### EXERCISE MATERIAL
⟨

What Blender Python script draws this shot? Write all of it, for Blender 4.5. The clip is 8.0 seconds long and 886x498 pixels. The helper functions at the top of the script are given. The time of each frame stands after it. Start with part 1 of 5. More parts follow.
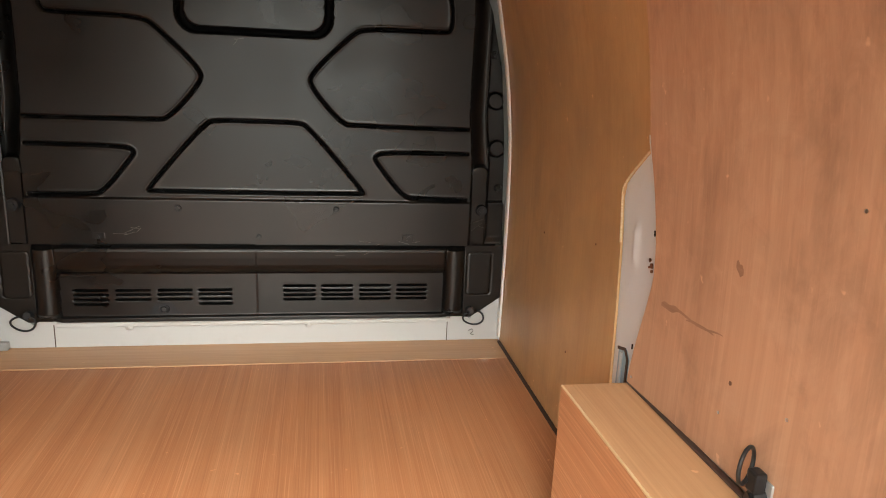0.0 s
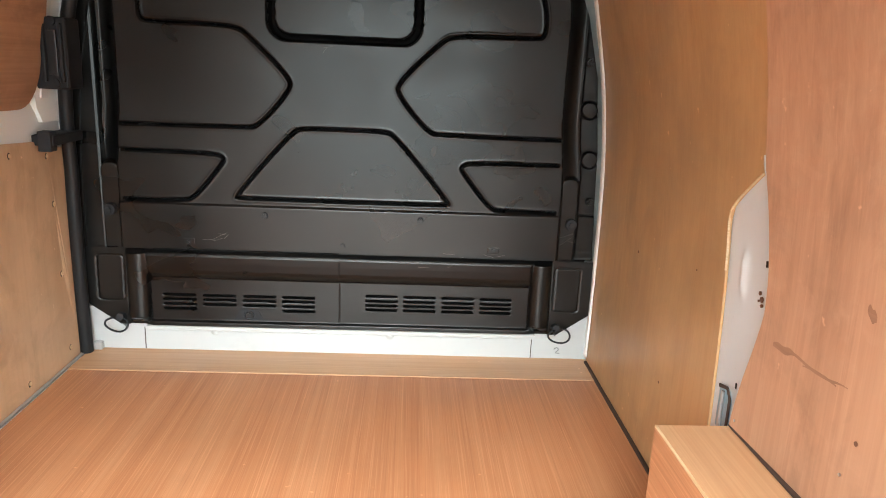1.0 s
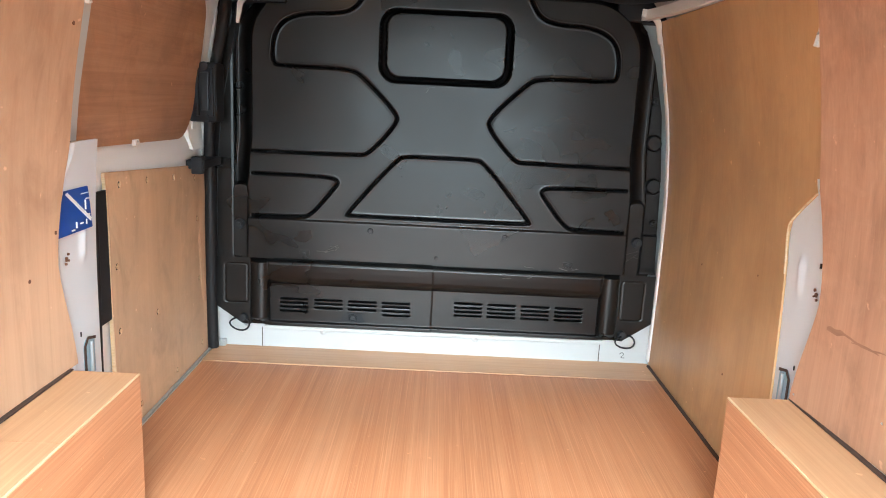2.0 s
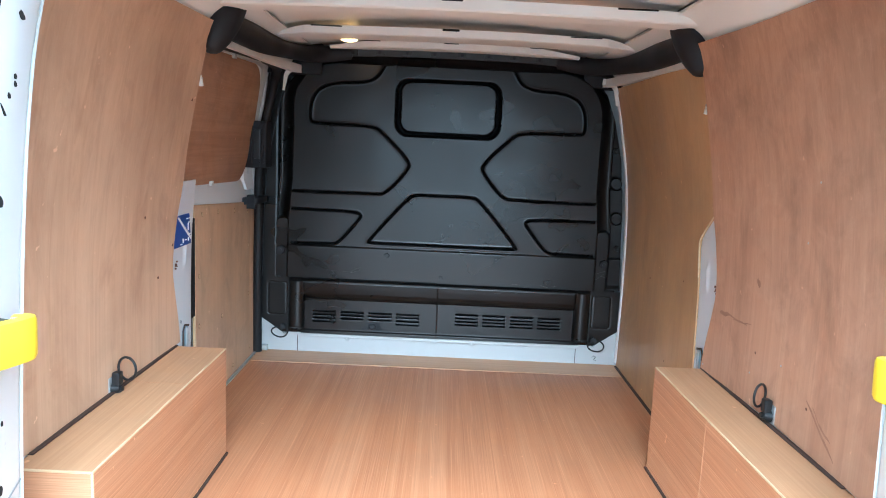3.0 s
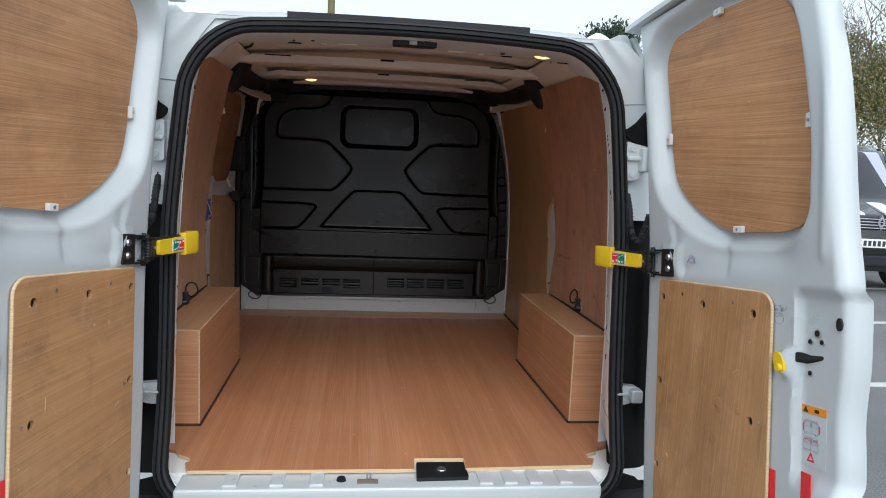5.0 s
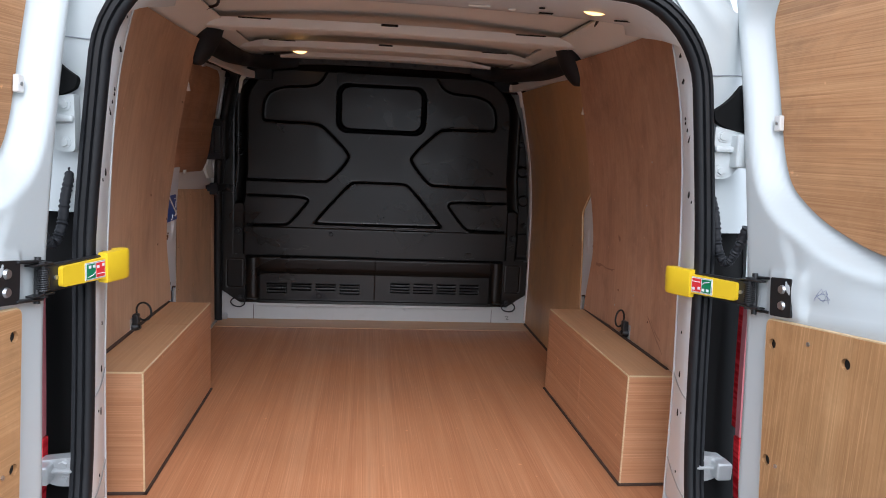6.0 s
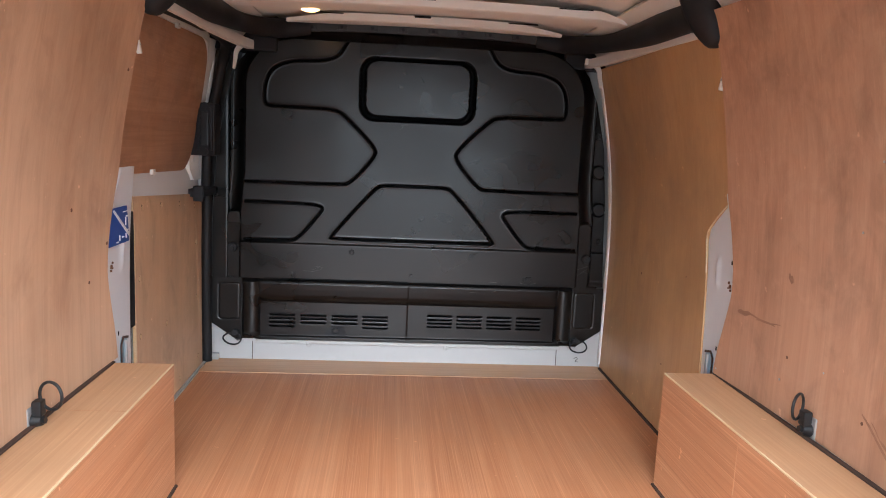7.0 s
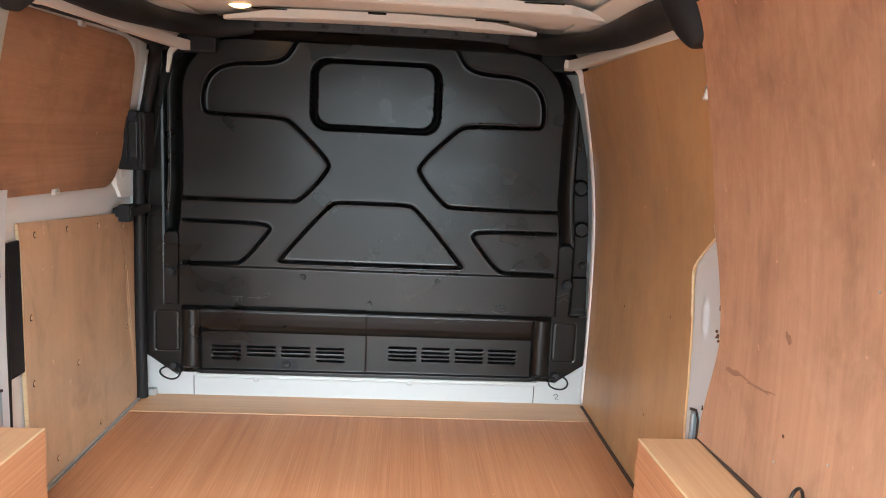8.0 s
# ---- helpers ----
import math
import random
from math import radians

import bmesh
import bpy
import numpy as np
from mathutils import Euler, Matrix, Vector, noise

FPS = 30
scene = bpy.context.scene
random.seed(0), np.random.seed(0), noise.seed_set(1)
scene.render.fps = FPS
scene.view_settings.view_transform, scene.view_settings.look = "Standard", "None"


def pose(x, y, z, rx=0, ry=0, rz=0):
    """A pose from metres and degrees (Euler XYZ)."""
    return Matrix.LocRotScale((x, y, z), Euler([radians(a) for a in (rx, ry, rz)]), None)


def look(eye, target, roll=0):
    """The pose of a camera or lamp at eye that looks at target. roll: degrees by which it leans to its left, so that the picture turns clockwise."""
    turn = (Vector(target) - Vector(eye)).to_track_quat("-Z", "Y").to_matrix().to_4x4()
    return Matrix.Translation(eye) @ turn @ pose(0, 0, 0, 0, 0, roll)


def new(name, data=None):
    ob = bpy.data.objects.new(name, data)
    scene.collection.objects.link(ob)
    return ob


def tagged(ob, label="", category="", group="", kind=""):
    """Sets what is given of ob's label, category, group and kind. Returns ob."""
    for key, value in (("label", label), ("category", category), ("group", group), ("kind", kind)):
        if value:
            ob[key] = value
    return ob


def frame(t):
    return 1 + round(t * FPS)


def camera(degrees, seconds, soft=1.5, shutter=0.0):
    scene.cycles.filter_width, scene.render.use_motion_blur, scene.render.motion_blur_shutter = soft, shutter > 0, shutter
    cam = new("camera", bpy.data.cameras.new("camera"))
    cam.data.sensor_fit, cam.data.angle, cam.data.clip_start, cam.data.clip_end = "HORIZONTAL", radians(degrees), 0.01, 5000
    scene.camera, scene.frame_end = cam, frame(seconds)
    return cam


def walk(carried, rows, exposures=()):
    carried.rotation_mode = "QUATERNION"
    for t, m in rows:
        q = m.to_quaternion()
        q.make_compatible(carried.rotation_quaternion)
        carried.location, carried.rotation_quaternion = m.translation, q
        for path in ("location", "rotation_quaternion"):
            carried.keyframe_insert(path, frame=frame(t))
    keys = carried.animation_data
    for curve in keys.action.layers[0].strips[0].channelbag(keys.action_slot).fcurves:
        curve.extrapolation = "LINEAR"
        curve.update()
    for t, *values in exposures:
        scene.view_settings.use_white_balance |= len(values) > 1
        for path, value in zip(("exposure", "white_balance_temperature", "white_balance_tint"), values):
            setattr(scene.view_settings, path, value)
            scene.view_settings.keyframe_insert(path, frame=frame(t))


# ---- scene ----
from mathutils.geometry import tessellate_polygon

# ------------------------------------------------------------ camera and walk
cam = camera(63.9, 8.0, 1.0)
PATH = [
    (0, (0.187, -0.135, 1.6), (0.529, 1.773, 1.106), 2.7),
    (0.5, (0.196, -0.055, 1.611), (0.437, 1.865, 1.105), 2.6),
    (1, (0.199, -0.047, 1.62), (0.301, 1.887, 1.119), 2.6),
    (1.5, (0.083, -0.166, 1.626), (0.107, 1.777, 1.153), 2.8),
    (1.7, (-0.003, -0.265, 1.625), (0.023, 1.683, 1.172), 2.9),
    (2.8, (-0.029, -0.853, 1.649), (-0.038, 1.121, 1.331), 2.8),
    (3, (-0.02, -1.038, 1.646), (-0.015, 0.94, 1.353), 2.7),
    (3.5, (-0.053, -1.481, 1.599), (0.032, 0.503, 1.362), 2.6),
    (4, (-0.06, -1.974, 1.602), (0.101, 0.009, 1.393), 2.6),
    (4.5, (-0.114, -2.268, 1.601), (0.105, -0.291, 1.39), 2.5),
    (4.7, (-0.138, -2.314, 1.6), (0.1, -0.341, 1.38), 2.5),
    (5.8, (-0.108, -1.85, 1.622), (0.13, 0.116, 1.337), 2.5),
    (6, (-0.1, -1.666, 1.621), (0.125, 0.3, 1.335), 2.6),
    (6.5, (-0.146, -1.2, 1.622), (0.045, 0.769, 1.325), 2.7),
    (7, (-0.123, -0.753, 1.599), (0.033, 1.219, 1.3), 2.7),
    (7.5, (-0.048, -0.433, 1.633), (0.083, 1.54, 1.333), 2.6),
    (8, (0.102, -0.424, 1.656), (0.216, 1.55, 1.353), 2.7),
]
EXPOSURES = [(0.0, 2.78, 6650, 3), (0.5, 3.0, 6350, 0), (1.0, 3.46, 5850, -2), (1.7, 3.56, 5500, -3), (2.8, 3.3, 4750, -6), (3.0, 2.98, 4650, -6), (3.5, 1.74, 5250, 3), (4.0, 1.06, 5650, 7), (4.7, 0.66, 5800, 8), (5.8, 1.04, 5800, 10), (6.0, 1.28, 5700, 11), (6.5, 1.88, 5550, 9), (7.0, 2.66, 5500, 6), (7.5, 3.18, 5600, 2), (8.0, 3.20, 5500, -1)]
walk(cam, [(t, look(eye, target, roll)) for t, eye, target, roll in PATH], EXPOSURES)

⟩
⟨

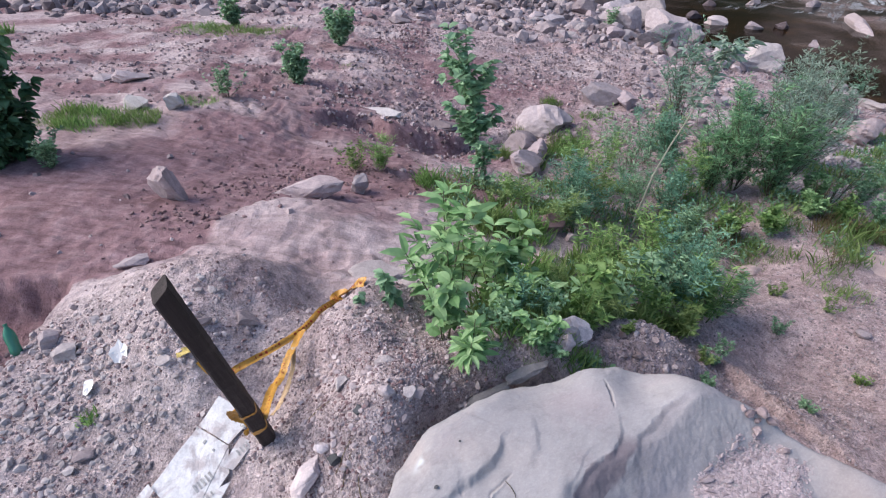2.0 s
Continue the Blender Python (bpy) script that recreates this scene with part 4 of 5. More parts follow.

⟩

### GOAL
From the line containing "What Blender Python" through the line containing "scene.collection.objects.link(ob)", copy every line above exactly, without pictures.

### RESPONSE FOR THIS EXERCISE
What Blender Python script draws this shot? Write all of it, for Blender 4.5. The clip is 8.0 seconds long and 886x498 pixels. The helper functions at the top of the script are given. The time of each frame stands after it. Start with part 1 of 5. More parts follow.
0.0 s
1.0 s
2.0 s
3.0 s
5.0 s
6.0 s
7.0 s
8.0 s
# ---- helpers ----
import math
import random
from math import radians

import bmesh
import bpy
import numpy as np
from mathutils import Euler, Matrix, Vector, noise

FPS = 30
scene = bpy.context.scene
random.seed(0), np.random.seed(0), noise.seed_set(1)
scene.render.fps = FPS
scene.view_settings.view_transform, scene.view_settings.look = "Standard", "None"


def pose(x, y, z, rx=0, ry=0, rz=0):
    """A pose from metres and degrees (Euler XYZ)."""
    return Matrix.LocRotScale((x, y, z), Euler([radians(a) for a in (rx, ry, rz)]), None)


def look(eye, target, roll=0):
    """The pose of a camera or lamp at eye that looks at target. roll: degrees by which it leans to its left, so that the picture turns clockwise."""
    turn = (Vector(target) - Vector(eye)).to_track_quat("-Z", "Y").to_matrix().to_4x4()
    return Matrix.Translation(eye) @ turn @ pose(0, 0, 0, 0, 0, roll)


def new(name, data=None):
    ob = bpy.data.objects.new(name, data)
    scene.collection.objects.link(ob)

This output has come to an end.